--- START OF DATA EXTRACT ---

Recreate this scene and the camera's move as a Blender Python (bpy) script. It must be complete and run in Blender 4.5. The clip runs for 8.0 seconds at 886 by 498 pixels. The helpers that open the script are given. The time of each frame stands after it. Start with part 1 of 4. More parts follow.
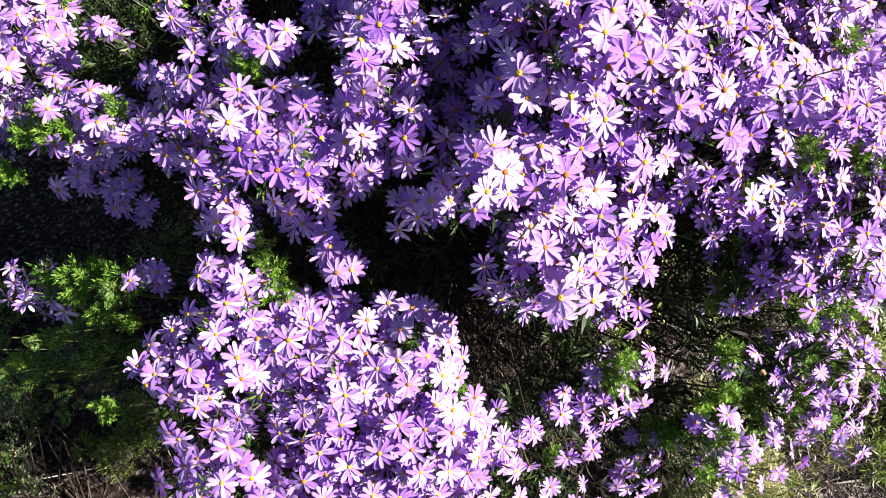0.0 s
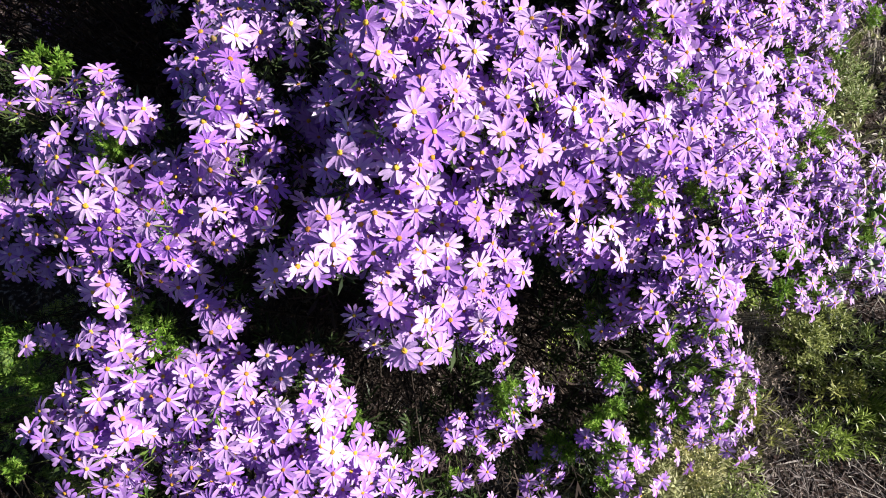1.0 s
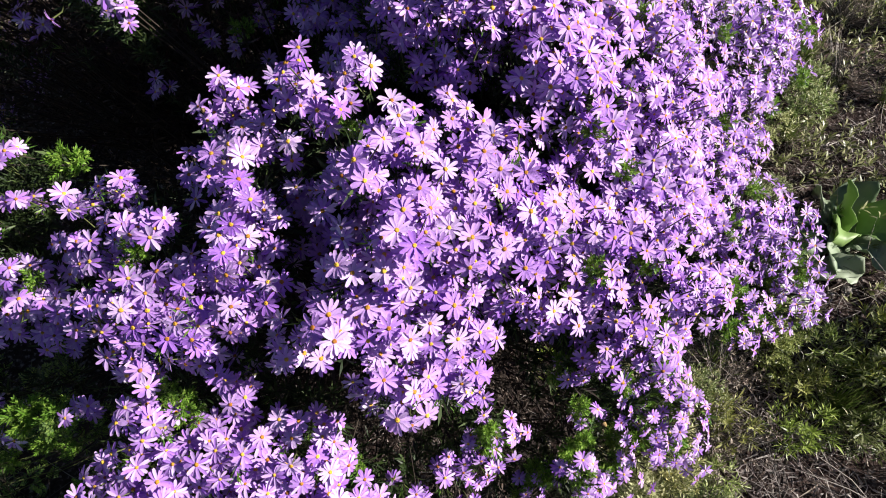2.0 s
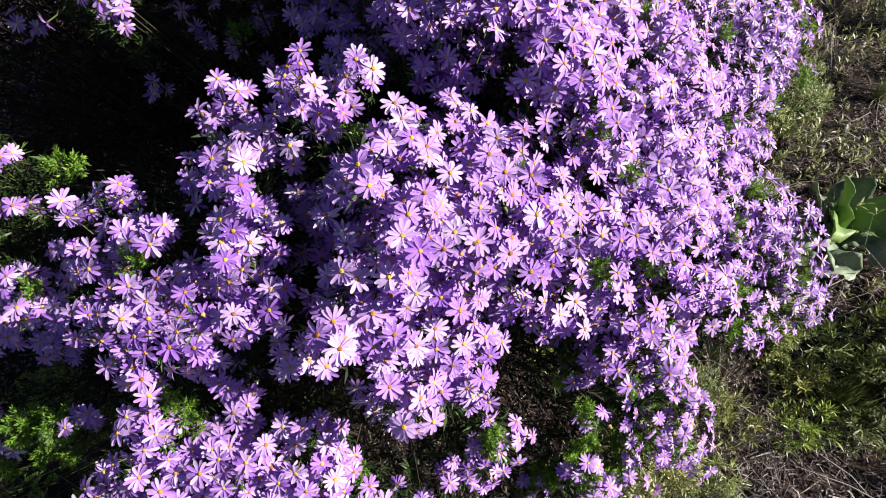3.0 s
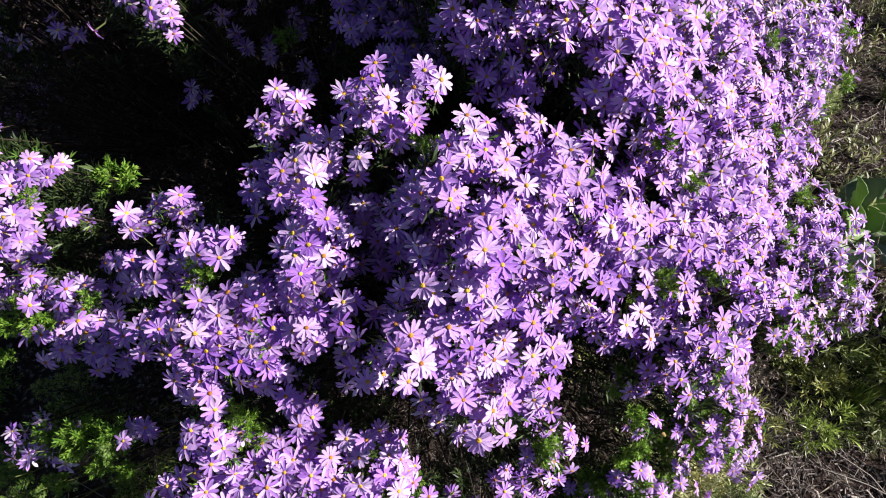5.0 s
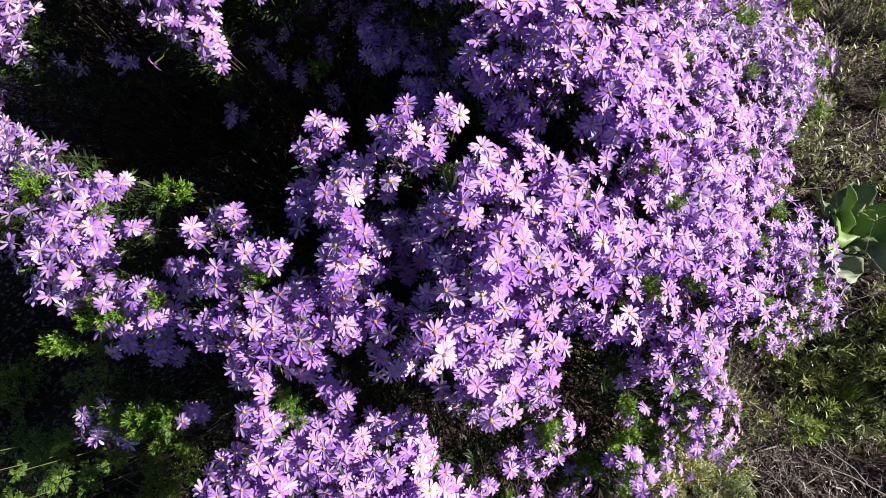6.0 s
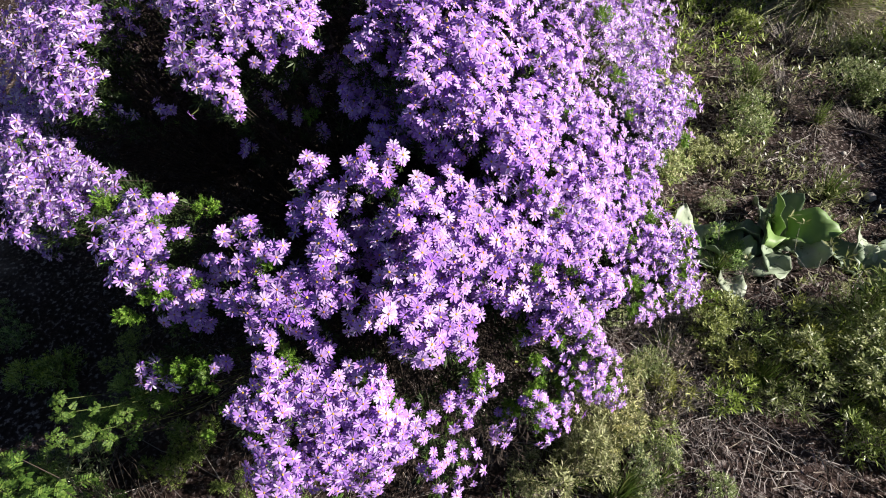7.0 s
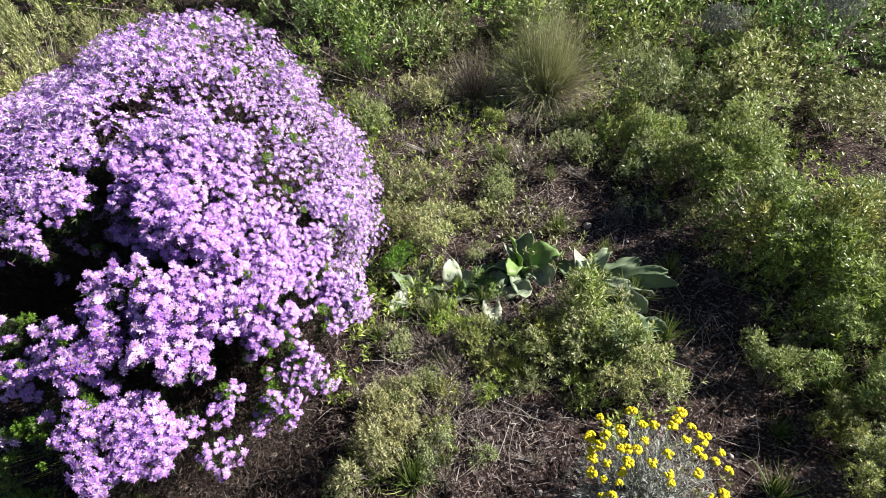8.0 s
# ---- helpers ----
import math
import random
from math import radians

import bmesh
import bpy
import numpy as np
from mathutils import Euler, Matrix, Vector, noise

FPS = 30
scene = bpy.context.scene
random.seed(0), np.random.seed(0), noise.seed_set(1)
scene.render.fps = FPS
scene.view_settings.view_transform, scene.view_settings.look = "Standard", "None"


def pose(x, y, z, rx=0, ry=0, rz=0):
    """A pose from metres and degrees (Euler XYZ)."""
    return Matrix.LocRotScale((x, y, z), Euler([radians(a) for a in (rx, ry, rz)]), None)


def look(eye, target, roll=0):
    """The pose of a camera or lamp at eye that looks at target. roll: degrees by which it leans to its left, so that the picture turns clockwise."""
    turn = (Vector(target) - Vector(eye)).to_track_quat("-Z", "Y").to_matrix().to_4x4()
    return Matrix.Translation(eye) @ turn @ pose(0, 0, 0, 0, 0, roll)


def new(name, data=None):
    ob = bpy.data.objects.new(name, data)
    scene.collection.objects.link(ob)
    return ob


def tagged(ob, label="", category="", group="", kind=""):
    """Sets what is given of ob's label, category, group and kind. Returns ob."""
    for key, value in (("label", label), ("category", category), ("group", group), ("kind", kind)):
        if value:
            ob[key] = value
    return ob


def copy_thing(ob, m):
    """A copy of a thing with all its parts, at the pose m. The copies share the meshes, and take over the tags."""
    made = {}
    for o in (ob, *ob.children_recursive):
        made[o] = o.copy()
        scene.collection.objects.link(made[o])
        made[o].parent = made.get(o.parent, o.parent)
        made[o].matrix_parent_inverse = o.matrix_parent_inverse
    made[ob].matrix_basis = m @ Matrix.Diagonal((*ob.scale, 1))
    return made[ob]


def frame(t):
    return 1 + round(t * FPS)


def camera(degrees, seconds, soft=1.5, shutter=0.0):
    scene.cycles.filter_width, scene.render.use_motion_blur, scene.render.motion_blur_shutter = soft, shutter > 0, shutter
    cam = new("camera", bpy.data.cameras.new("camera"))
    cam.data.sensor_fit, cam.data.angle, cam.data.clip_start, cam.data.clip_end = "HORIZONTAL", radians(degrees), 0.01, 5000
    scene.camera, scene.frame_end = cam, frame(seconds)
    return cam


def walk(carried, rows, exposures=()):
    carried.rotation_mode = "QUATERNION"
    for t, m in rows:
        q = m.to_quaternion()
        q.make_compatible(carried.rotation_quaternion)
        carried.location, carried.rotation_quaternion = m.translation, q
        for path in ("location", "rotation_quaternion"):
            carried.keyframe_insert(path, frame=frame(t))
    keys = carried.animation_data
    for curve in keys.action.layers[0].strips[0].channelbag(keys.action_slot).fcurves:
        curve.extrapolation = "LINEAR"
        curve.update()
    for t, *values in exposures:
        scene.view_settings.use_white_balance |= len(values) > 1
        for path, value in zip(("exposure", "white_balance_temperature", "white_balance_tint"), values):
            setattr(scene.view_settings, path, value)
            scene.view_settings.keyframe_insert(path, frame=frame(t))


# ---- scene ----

--- END OF DATA EXTRACT ---

• SHORT TASK:
Copy the material above exactly and drop the pictures.

• EXERCISE ANSWER:
Recreate this scene and the camera's move as a Blender Python (bpy) script. It must be complete and run in Blender 4.5. The clip runs for 8.0 seconds at 886 by 498 pixels. The helpers that open the script are given. The time of each frame stands after it. Start with part 1 of 4. More parts follow.
0.0 s
1.0 s
2.0 s
3.0 s
5.0 s
6.0 s
7.0 s
8.0 s
# ---- helpers ----
import math
import random
from math import radians

import bmesh
import bpy
import numpy as np
from mathutils import Euler, Matrix, Vector, noise

FPS = 30
scene = bpy.context.scene
random.seed(0), np.random.seed(0), noise.seed_set(1)
scene.render.fps = FPS
scene.view_settings.view_transform, scene.view_settings.look = "Standard", "None"


def pose(x, y, z, rx=0, ry=0, rz=0):
    """A pose from metres and degrees (Euler XYZ)."""
    return Matrix.LocRotScale((x, y, z), Euler([radians(a) for a in (rx, ry, rz)]), None)


def look(eye, target, roll=0):
    """The pose of a camera or lamp at eye that looks at target. roll: degrees by which it leans to its left, so that the picture turns clockwise."""
    turn = (Vector(target) - Vector(eye)).to_track_quat("-Z", "Y").to_matrix().to_4x4()
    return Matrix.Translation(eye) @ turn @ pose(0, 0, 0, 0, 0, roll)


def new(name, data=None):
    ob = bpy.data.objects.new(name, data)
    scene.collection.objects.link(ob)
    return ob


def tagged(ob, label="", category="", group="", kind=""):
    """Sets what is given of ob's label, category, group and kind. Returns ob."""
    for key, value in (("label", label), ("category", category), ("group", group), ("kind", kind)):
        if value:
            ob[key] = value
    return ob


def copy_thing(ob, m):
    """A copy of a thing with all its parts, at the pose m. The copies share the meshes, and take over the tags."""
    made = {}
    for o in (ob, *ob.children_recursive):
        made[o] = o.copy()
        scene.collection.objects.link(made[o])
        made[o].parent = made.get(o.parent, o.parent)
        made[o].matrix_parent_inverse = o.matrix_parent_inverse
    made[ob].matrix_basis = m @ Matrix.Diagonal((*ob.scale, 1))
    return made[ob]


def frame(t):
    return 1 + round(t * FPS)


def camera(degrees, seconds, soft=1.5, shutter=0.0):
    scene.cycles.filter_width, scene.render.use_motion_blur, scene.render.motion_blur_shutter = soft, shutter > 0, shutter
    cam = new("camera", bpy.data.cameras.new("camera"))
    cam.data.sensor_fit, cam.data.angle, cam.data.clip_start, cam.data.clip_end = "HORIZONTAL", radians(degrees), 0.01, 5000
    scene.camera, scene.frame_end = cam, frame(seconds)
    return cam


def walk(carried, rows, exposures=()):
    carried.rotation_mode = "QUATERNION"
    for t, m in rows:
        q = m.to_quaternion()
        q.make_compatible(carried.rotation_quaternion)
        carried.location, carried.rotation_quaternion = m.translation, q
        for path in ("location", "rotation_quaternion"):
            carried.keyframe_insert(path, frame=frame(t))
    keys = carried.animation_data
    for curve in keys.action.layers[0].strips[0].channelbag(keys.action_slot).fcurves:
        curve.extrapolation = "LINEAR"
        curve.update()
    for t, *values in exposures:
        scene.view_settings.use_white_balance |= len(values) > 1
        for path, value in zip(("exposure", "white_balance_temperature", "white_balance_tint"), values):
            setattr(scene.view_settings, path, value)
            scene.view_settings.keyframe_insert(path, frame=frame(t))


# ---- scene ----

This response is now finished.